What will never change is God’s grace–that gift that knows no bounds and that frees us whenever we are trapped. We believe that we relive our baptisms daily, drowning in the waters and rising with Jesus each day. God’s grace washes over us each new day. The key is in the remembering—yes, remembering God’s grace and remembering to let God permeate every moment of our day.
Prayers of Intercession
With confidence in God’s grace and mercy, let us pray for the church, the world, and all those in need.
A brief silence.
Gracious God, you call us by name and invite us to share your good news. Send your Holy Spirit among preachers, missionaries, and evangelists. We give thanks for the witness of your servant Luke, the evangelist, whom the church commemorates today. Lord, in your mercy, hear our prayer.
God of praise, the heavens and all creation declare your salvation. From the rising of the sun to its setting, may the whole universe show forth your goodness. Raise up devoted stewards of all that you have made. Lord, in your mercy, hear our prayer.

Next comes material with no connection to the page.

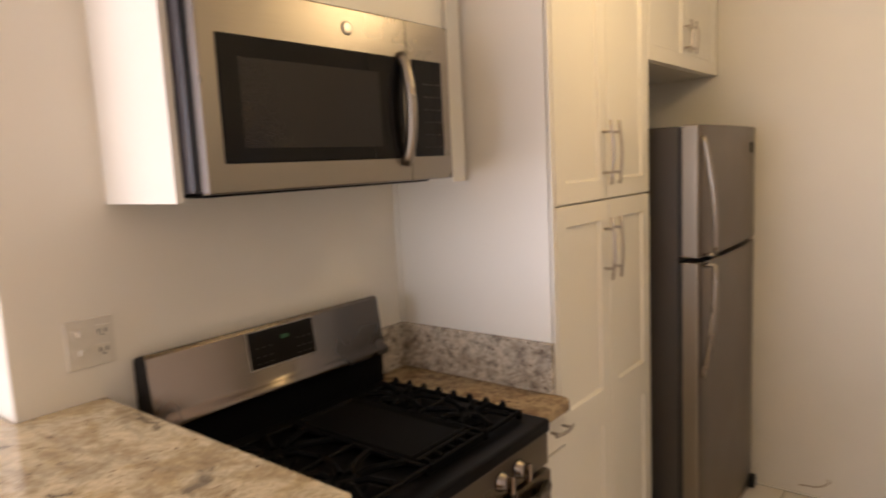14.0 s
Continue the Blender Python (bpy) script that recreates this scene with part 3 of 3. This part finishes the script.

God of all, may your word of justice sound forth in every place. Restore divided nations and communities with reconciling truth. Lord, in your mercy, hear our prayer.
God of light, we pray for those living with pain, illness, isolation, grief, anger, or doubt. Join their voices in a new song, assuring them that you call them each by name. Lord, in your mercy, hear our prayer.
God of truth, you show no partiality. May your spirit guide the work of justices, magistrates, court officials, and all vocations of the law, that your promise of restoration may be known. Lord, in your mercy, hear our prayer.
Living God, as you raised Jesus from the dead, so raise up those who have died in you. We give thanks for their witness, confident of your rescuing welcome for all. Lord, in your mercy, hear our prayer.
Listen as we call on you, O God, and enfold in your loving arms all for whom we pray, in the name of Jesus Christ our Lord. Amen.